Another source of enjoyment for me here is watching the “universal-ness” of children. Recently Léon and I were at the boys’ orphanage. We had a “First Encyclopedia” picture book with us. Children here will drop anything they are doing to look at a picture book. It brings to them a world of things that they are unfamiliar with. I could not help but smile when we came to the pictures of trucks and planes and dinosaurs. The excitement was unanimous among the boys. Each pointed to a particular favorite and said “This is for me! This is for me!” One question after another spilled out of their mouths as they were trying to learn as much as they could about these unfamiliar, but exciting things! In contrast, when we showed the same book to the girls they squirmed at the sight of the snakes and insects. They were totally disinterested in the pages with the trucks and planes. They were more delighted with the pages that showed snow and butterflies and flowers!
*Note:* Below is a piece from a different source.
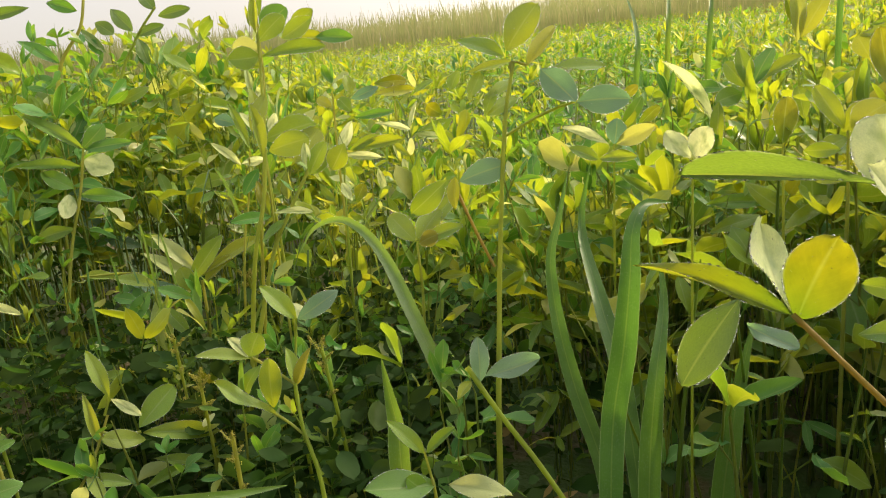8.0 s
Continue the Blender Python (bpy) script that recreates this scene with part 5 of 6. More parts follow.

Children in Haiti are also very creative. Toys are made out of every imaginable piece of scrap material. One of my favorite is the kites that are made from the plastic of grocery bags and small strips of wood. The tail consists of torn up cloth and most often the string can be seen wound around an old rusted tin can. Trucks are made from motor oil cans, with bottle caps for tires. Jean Junio, of the orphanage, displayed his love for music by making his own guitar from a scrap of wood, some nails and some pieces of string. It even produced its own sort of music! I love these simple pleasures as seen through the eyes of a child!

These children and others are the hope for a better future in Haiti! We are praying that they will be change-making pastors and teachers and nurses who will make a difference in this country. We are praying that they will see a better tomorrow because of the hope that is offered through Jesus!